So you’re among people streaming out of the bars at closing time on Labor Day weekend and, being a considerate and insightful person, decide it’s a prime opportunity to yell obscenities at the cops driving by. Perhaps not the wisest idea in the world but you might simply be exercising your First Amendment rights. At least that’s the conclusion of the South Dakota Supreme Court in a new decision.
As Marcus Suhn was amidst a group estimated at about 100 people in downtown Brookings, he saw a police car go by. He yelled: “Fucking cop, piece of shit. You fucking cops suck. Cops are a bunch of fucking assholes.” For some reason, one of the police officers in the car took offense. Suhn was arrested for and convicted of disorderly conduct. In a 4-1 vote, the Supreme Court reversed the conviction, agreeing that it violated his First Amendment rights.
The main issue was whether Suhn’s language fell within the so-called “fighting words” exception to the First Amendment. Under the doctrine, first enunciated by the U.S. Supreme Court in 1942, fighting words are among “those which by their very utterance inflict injury or tend to incite an immediate breach of the peace.” The South Dakota Supreme Court said that as offensive or abusive as Suhn’s words were, they didn’t meet that test.
Although it may not be necessary to show that those who hear the words are actually provoked to violence, a telling commentary as to how “ordinary citizens” would likely react was how the people standing on Main Avenue in Brookings did react. The crowd merely responded with facial expressions of disbelief.
…. Just because someone may have been offended, annoyed, or even angered by Suhn’s words does not make them fighting words.
Retiring Justice Richard Sabers disagreed.

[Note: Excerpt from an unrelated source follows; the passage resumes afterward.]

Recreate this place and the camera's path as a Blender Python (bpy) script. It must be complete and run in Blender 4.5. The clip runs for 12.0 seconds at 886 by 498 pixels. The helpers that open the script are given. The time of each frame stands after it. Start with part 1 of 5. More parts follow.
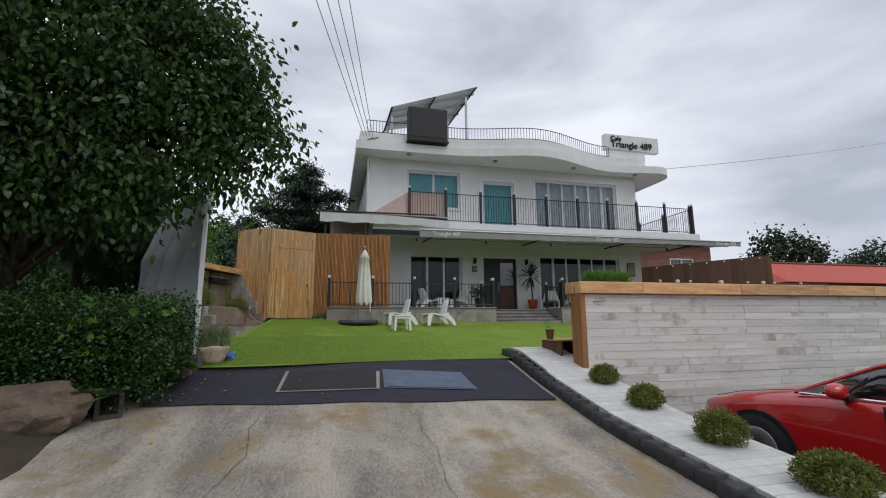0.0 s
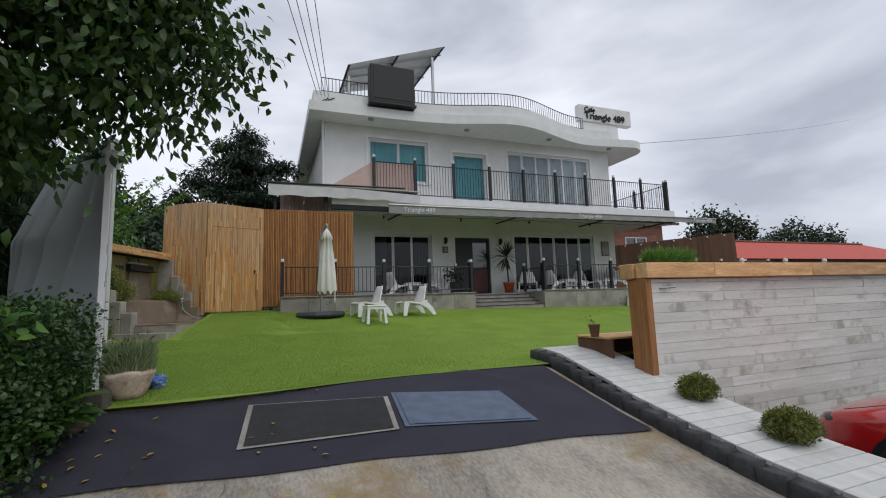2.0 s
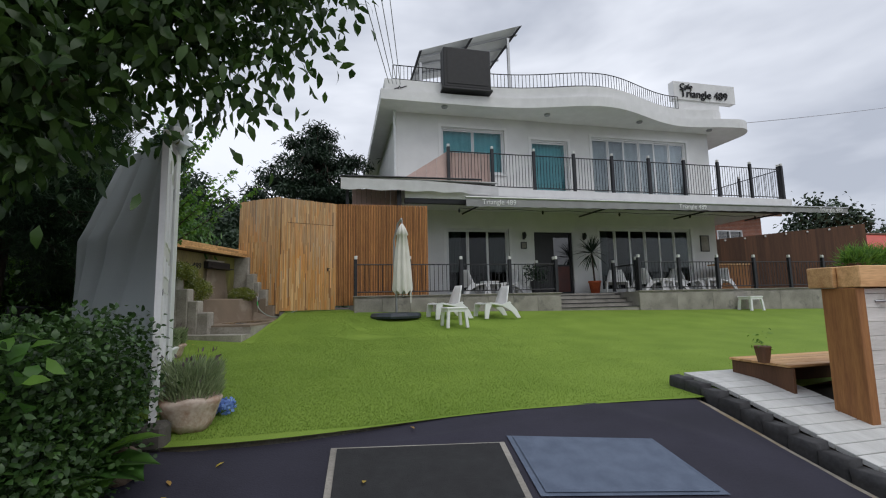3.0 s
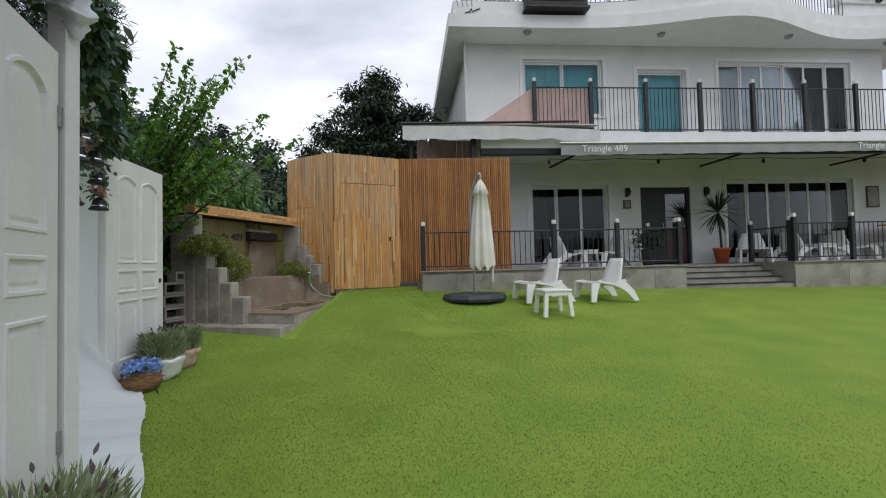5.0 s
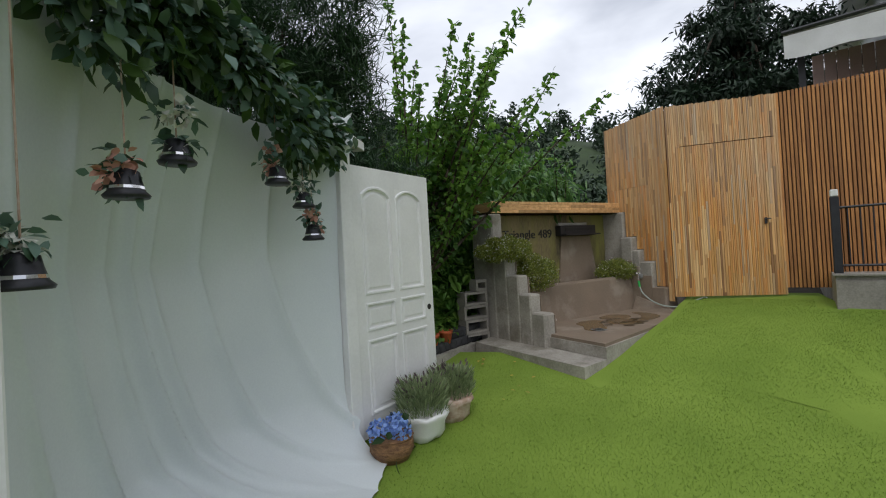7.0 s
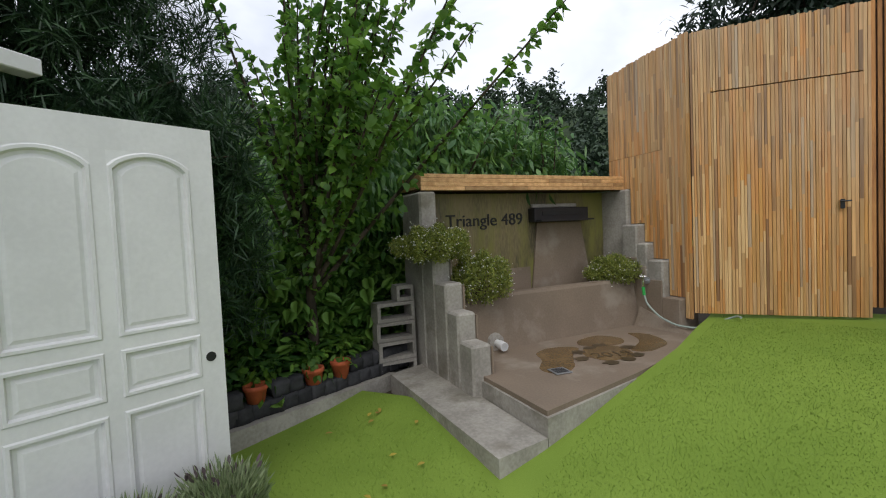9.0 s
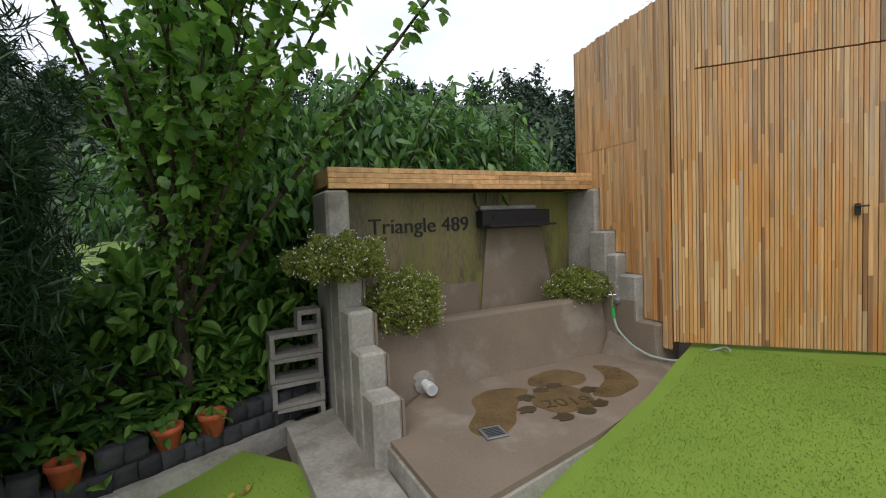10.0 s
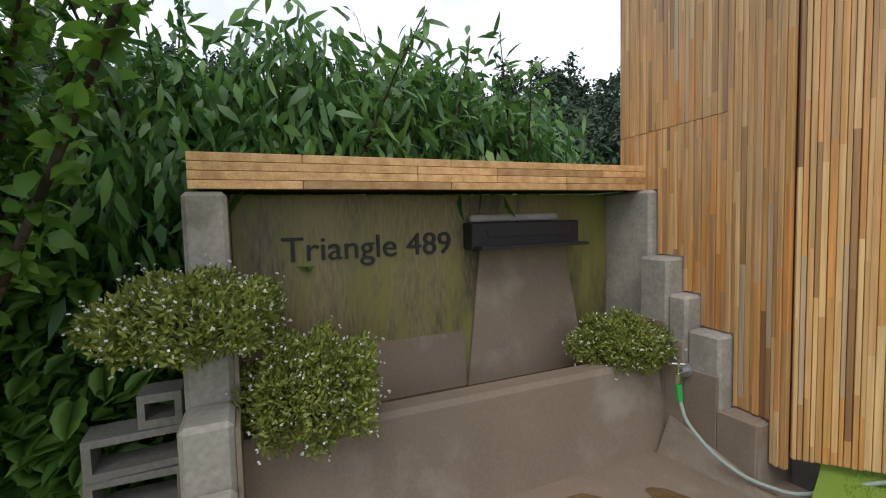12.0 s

He said because Suhn “spewed the most distasteful profanities at police officers at two o’clock in the morning amidst hundreds of people, the majority of whom were likely intoxicated or under the influence of alcohol,” they had a tendency to not only provoke an ordinary citizen “but also a member of the crowd in this mob-like setting.” Sabers found the reaction of the crowd “atypical, or at least unexpected for the situation, especially considering that the bar patrons congregating on the sidewalk may have been looking for further action. It is surprising to me that no one joined the defendant in yelling profanities at the police or even hurled objects at the patrol car.”
Initially, his dissent left me pondering this question: if one other person in the crowd had yelled profanities, would Suhn then have incited a breach of peace? I realized, though, it was too much like a law school Socratic method question to be pursuing on the last day of the year. Instead, I thought back to my days stumbling out of leaving downtown Brookings bars during college. I’m not sure if the crowds I was in were wiser or cowardly — no one generally yelled things like that loud enough for the cops to hear.
[W]hile the particular four-letter word being litigated here is perhaps more distasteful than most others of its genre, it is nevertheless often true that one man’s vulgarity is another’s lyric.
Cohen v. California, 403 U.S. 15 (1971)
Those were arresting words, clearly, which, for a police officer, is an appropriate reaction, rather than fighting. The other members of the crowd weren’t directly involved. Still, a night in the drunk tank seems like a suitable remedy and I guess he got that.